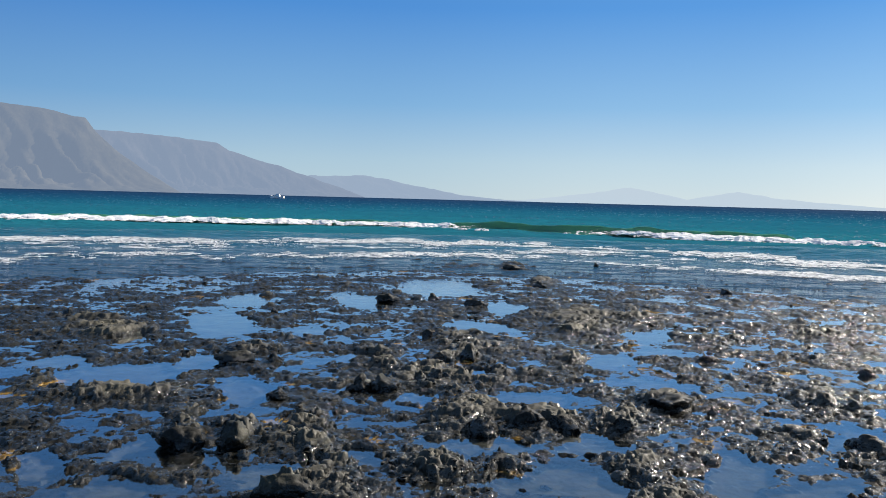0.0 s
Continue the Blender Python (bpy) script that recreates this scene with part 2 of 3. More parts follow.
def foam_material(name, thin=False):
    m, n, l, b = material(name, 0.75)
    w = mapped(n, l)
    l.new(ramp(n, l, grain(n, l, w, 6, 5, 0.65), [(0.3, (0.62, 0.66, 0.70)), (0.6, (0.88, 0.89, 0.90))]), b.inputs["Base Color"])
    bump(n, l, [(grain(n, l, w, 18, 5, 0.7), 0.04, 0.8)], b)
    if thin:
        # bubbles with clear water between them
        lace = mixed(n, l, 0.5, grain(n, l, w, 3.2, 4, 0.65), grain(n, l, w, 13, 3, 0.6))
        l.new(ramp(n, l, lace, [(0.38, grey(0.03)), (0.60, grey(0.92))]), b.inputs["Alpha"])
    return m


POOL, SEA, WAVE, FOAM, LACE = pool_material(), sea_material(), wave_material(), foam_material("white sea foam"), foam_material("thin sea foam", True)


def land_material(name, low, high, scale, veil=0.0, haze=(0.30, 0.42, 0.60), rough=0.9, depth=0.5, streak=(1, 1, 0.3)):
    """Dry land; for far land, veil mixes in a painted glow of haze colour."""
    m, n, l, b = material(name, rough)
    b.inputs["Specular IOR Level"].default_value = 0.05
    w = mapped(n, l, streak)
    a, f = grain(n, l, w, scale, 5, 0.6), grain(n, l, w, scale * 7, 4, 0.6)
    c = mixed(n, l, ramp(n, l, a, [(0.35, grey(0)), (0.65, grey(1))]), low, high)
    c = mixed(n, l, ramp(n, l, f, [(0.4, grey(0.6)), (0.62, grey(0))]), c, mixed(n, l, 1.0, c, grey(0.6), "MULTIPLY"))
    l.new(c, b.inputs["Base Color"])
    bump(n, l, [(a, depth / scale * 0.2, 0.6), (f, depth / scale * 0.05, 0.6)], b)
    # a flat glow in the material stands for the hazy air between
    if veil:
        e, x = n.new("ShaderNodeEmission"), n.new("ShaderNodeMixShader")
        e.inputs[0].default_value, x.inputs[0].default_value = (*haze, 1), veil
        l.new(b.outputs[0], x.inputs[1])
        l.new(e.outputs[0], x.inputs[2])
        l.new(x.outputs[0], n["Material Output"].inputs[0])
    return m


def plain(name, colour, rough=0.5, metal=0.0, scale=3.0, vary=0.25):
    m, n, l, b = material(name, rough, metal)
    a = grain(n, l, mapped(n, l), scale, 4)
    l.new(ramp(n, l, a, [(0.3, tuple(v * (1 - vary) for v in colour)), (0.7, colour)]), b.inputs["Base Color"])
    return m


# ---------------------------------------------------------------- number noise
def _hash(ix, iy, seed):
    h = (ix.astype(np.int64) * 374761393 + iy.astype(np.int64) * 668265263 + seed * 1442695041) & 0xFFFFFFFF
    h = ((h ^ (h >> 13)) * 1274126177) & 0xFFFFFFFF
    return (h ^ (h >> 16)) & 0xFFFFFFFF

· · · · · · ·

■ **OBJECTIVE**: Except for the pictures, copy the material above exactly.

■ **THE REPLY**:
0.0 s
Continue the Blender Python (bpy) script that recreates this scene with part 2 of 3. More parts follow.
def foam_material(name, thin=False):
    m, n, l, b = material(name, 0.75)
    w = mapped(n, l)
    l.new(ramp(n, l, grain(n, l, w, 6, 5, 0.65), [(0.3, (0.62, 0.66, 0.70)), (0.6, (0.88, 0.89, 0.90))]), b.inputs["Base Color"])
    bump(n, l, [(grain(n, l, w, 18, 5, 0.7), 0.04, 0.8)], b)
    if thin:
        # bubbles with clear water between them
        lace = mixed(n, l, 0.5, grain(n, l, w, 3.2, 4, 0.65), grain(n, l, w, 13, 3, 0.6))
        l.new(ramp(n, l, lace, [(0.38, grey(0.03)), (0.60, grey(0.92))]), b.inputs["Alpha"])
    return m


POOL, SEA, WAVE, FOAM, LACE = pool_material(), sea_material(), wave_material(), foam_material("white sea foam"), foam_material("thin sea foam", True)


def land_material(name, low, high, scale, veil=0.0, haze=(0.30, 0.42, 0.60), rough=0.9, depth=0.5, streak=(1, 1, 0.3)):
    """Dry land; for far land, veil mixes in a painted glow of haze colour."""
    m, n, l, b = material(name, rough)
    b.inputs["Specular IOR Level"].default_value = 0.05
    w = mapped(n, l, streak)
    a, f = grain(n, l, w, scale, 5, 0.6), grain(n, l, w, scale * 7, 4, 0.6)
    c = mixed(n, l, ramp(n, l, a, [(0.35, grey(0)), (0.65, grey(1))]), low, high)
    c = mixed(n, l, ramp(n, l, f, [(0.4, grey(0.6)), (0.62, grey(0))]), c, mixed(n, l, 1.0, c, grey(0.6), "MULTIPLY"))
    l.new(c, b.inputs["Base Color"])
    bump(n, l, [(a, depth / scale * 0.2, 0.6), (f, depth / scale * 0.05, 0.6)], b)
    # a flat glow in the material stands for the hazy air between
    if veil:
        e, x = n.new("ShaderNodeEmission"), n.new("ShaderNodeMixShader")
        e.inputs[0].default_value, x.inputs[0].default_value = (*haze, 1), veil
        l.new(b.outputs[0], x.inputs[1])
        l.new(e.outputs[0], x.inputs[2])
        l.new(x.outputs[0], n["Material Output"].inputs[0])
    return m


def plain(name, colour, rough=0.5, metal=0.0, scale=3.0, vary=0.25):
    m, n, l, b = material(name, rough, metal)
    a = grain(n, l, mapped(n, l), scale, 4)
    l.new(ramp(n, l, a, [(0.3, tuple(v * (1 - vary) for v in colour)), (0.7, colour)]), b.inputs["Base Color"])
    return m


# ---------------------------------------------------------------- number noise
def _hash(ix, iy, seed):
    h = (ix.astype(np.int64) * 374761393 + iy.astype(np.int64) * 668265263 + seed * 1442695041) & 0xFFFFFFFF
    h = ((h ^ (h >> 13)) * 1274126177) & 0xFFFFFFFF
    return (h ^ (h >> 16)) & 0xFFFFFFFF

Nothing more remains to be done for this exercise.